PROMPT — Search the material for the string "part", then report how many lines hold it, with no other text.
>>
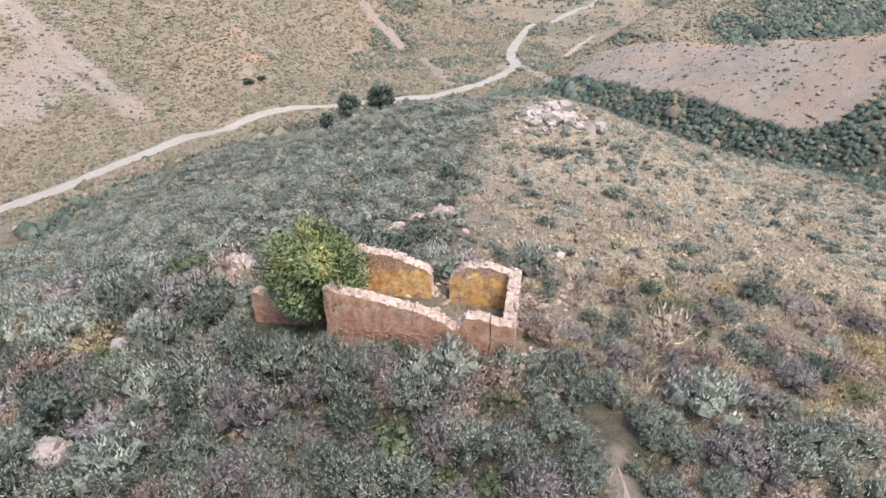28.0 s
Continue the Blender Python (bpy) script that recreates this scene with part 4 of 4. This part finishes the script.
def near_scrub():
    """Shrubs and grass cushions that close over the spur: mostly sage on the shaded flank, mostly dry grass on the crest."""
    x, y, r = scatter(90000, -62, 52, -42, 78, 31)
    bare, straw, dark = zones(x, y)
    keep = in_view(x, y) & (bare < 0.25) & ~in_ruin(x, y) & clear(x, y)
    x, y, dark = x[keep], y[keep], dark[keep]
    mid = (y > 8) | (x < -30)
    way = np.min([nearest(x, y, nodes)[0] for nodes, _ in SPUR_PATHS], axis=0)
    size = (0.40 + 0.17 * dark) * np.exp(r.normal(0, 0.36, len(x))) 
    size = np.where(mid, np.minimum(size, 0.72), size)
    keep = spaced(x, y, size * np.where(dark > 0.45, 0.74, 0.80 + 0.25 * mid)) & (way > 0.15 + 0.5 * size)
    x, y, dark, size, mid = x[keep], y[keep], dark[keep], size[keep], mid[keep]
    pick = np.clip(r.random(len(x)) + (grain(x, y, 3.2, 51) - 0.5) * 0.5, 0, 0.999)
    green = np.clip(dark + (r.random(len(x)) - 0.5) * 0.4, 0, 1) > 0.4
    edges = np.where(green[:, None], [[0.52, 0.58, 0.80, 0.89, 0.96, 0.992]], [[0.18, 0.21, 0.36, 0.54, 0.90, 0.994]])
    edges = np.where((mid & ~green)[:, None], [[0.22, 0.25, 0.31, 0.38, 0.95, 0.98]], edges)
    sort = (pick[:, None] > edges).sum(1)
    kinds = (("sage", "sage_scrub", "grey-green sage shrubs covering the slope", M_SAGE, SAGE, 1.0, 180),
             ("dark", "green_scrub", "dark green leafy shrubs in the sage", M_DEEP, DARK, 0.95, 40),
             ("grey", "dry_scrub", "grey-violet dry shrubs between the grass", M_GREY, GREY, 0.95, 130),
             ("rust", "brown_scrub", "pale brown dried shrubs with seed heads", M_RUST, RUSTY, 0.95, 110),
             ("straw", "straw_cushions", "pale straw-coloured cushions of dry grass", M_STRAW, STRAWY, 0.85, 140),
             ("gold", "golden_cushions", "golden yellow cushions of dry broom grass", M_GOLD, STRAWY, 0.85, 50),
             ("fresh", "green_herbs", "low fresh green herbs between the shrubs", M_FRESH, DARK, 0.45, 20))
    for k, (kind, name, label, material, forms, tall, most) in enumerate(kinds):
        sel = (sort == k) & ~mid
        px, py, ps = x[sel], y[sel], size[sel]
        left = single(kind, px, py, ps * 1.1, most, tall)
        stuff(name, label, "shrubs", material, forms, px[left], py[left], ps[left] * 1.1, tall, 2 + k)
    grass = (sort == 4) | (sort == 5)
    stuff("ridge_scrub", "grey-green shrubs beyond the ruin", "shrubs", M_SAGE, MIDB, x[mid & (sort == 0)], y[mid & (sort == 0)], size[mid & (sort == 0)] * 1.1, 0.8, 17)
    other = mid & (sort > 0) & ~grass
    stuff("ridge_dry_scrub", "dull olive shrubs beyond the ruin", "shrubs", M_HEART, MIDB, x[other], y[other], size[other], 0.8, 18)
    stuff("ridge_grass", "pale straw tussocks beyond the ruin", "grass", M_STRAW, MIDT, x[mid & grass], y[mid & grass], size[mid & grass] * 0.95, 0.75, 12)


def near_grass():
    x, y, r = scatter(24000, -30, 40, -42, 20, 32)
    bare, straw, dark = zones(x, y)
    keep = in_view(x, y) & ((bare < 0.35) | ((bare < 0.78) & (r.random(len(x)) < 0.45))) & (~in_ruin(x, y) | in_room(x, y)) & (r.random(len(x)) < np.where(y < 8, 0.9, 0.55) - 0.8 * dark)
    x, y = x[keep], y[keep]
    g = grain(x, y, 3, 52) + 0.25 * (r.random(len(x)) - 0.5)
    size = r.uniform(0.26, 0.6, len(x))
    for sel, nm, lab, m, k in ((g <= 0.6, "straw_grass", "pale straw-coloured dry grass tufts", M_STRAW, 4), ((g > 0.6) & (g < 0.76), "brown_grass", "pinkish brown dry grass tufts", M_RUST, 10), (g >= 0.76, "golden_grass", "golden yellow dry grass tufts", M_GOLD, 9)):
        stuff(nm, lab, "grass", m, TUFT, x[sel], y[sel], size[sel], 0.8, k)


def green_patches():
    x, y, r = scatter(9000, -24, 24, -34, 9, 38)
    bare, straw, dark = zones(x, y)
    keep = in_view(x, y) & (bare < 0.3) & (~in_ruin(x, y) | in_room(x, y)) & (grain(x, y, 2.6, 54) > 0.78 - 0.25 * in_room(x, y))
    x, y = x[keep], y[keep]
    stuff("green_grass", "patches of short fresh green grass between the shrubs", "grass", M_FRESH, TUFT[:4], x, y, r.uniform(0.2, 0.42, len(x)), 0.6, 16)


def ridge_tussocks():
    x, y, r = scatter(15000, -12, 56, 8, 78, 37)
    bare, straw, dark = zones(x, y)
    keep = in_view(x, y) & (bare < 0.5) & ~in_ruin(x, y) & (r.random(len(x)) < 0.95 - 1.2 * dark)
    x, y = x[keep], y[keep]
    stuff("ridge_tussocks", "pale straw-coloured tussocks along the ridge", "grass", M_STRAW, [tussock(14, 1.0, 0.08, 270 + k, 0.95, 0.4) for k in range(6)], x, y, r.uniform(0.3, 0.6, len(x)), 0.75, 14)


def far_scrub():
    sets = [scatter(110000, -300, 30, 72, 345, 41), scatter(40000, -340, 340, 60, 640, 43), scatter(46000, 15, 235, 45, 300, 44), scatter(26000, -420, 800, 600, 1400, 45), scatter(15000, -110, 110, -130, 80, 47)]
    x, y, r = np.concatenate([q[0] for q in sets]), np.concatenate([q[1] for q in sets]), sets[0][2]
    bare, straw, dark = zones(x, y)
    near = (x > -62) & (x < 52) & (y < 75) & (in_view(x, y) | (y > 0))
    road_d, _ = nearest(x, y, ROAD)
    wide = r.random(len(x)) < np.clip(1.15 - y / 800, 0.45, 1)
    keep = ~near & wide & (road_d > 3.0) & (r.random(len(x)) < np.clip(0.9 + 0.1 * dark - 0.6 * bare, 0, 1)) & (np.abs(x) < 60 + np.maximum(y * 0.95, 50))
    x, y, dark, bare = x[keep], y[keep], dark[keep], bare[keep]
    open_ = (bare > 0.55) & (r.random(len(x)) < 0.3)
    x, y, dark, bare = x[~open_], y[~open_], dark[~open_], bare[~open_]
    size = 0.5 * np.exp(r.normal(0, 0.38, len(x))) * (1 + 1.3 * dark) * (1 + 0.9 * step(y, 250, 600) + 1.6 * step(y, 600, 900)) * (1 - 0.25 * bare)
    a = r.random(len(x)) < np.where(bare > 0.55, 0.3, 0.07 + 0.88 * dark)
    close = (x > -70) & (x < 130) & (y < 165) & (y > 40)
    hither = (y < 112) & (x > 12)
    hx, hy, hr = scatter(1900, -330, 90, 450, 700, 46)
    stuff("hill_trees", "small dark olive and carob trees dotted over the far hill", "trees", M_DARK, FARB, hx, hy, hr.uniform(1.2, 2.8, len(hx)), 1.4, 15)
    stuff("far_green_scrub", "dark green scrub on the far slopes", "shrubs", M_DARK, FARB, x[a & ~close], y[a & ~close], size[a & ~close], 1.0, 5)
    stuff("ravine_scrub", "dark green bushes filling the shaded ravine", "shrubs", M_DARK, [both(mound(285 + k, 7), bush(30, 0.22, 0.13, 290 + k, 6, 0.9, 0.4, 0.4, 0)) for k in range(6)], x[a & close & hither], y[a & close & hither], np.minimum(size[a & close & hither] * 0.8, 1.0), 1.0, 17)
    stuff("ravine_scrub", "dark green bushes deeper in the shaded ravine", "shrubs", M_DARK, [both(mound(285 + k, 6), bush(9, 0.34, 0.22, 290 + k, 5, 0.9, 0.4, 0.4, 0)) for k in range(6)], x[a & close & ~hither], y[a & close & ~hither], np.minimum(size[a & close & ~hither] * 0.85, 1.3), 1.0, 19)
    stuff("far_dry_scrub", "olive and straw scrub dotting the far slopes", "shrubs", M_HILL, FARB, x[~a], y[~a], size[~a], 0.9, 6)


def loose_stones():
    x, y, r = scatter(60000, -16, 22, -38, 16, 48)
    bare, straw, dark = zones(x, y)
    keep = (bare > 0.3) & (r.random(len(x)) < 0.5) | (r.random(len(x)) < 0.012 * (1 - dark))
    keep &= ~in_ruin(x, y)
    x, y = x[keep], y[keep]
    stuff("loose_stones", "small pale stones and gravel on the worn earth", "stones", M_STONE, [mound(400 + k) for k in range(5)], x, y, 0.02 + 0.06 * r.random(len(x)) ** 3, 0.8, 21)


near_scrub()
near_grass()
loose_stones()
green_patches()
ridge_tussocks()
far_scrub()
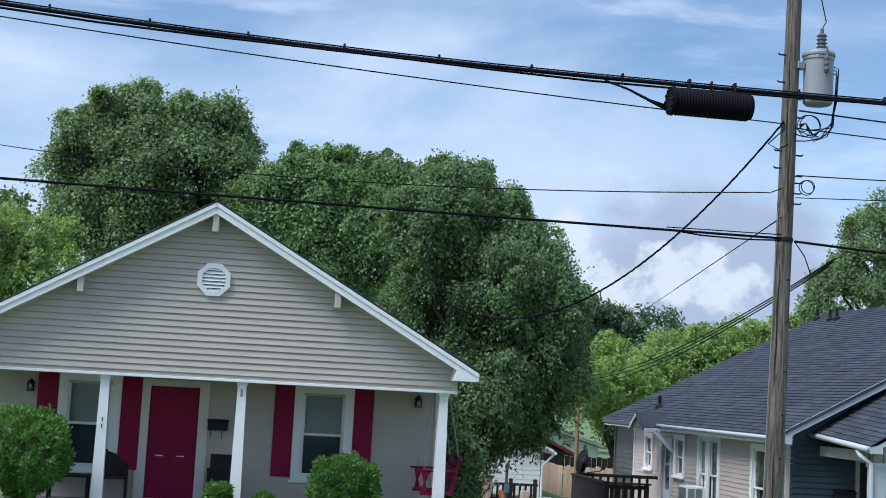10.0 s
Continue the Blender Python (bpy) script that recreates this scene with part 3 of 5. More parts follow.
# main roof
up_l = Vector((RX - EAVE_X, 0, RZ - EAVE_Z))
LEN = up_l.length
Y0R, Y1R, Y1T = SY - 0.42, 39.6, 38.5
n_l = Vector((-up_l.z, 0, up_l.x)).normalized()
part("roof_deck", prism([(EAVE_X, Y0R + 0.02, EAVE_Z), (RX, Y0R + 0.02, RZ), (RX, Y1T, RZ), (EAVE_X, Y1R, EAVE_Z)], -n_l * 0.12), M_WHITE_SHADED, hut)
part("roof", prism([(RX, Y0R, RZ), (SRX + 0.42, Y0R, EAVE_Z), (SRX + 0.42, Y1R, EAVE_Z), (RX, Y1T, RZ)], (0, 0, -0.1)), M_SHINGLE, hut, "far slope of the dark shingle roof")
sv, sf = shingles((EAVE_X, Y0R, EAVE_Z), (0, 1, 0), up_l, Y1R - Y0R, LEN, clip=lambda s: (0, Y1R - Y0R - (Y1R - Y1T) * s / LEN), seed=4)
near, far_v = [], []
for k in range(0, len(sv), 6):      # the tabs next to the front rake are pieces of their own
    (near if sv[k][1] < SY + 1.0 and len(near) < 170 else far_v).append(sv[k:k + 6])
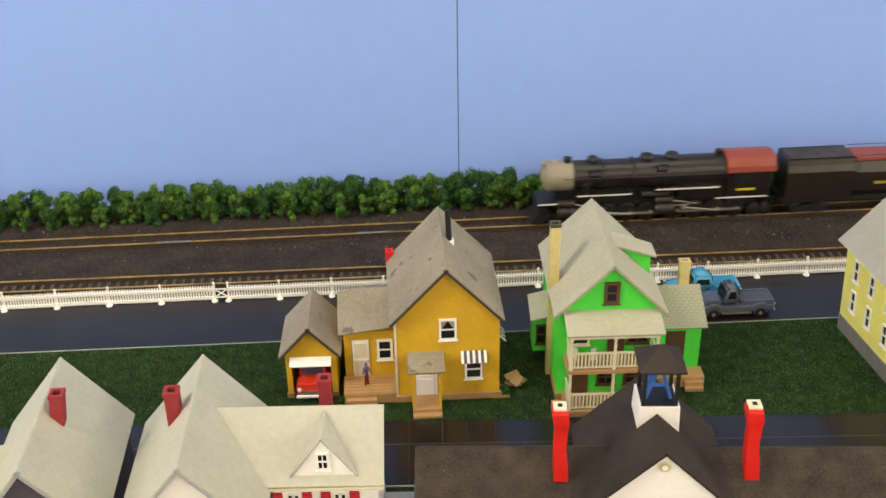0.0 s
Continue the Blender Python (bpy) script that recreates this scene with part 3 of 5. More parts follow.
<<
SOLUTION FOR THIS EXERCISE — 5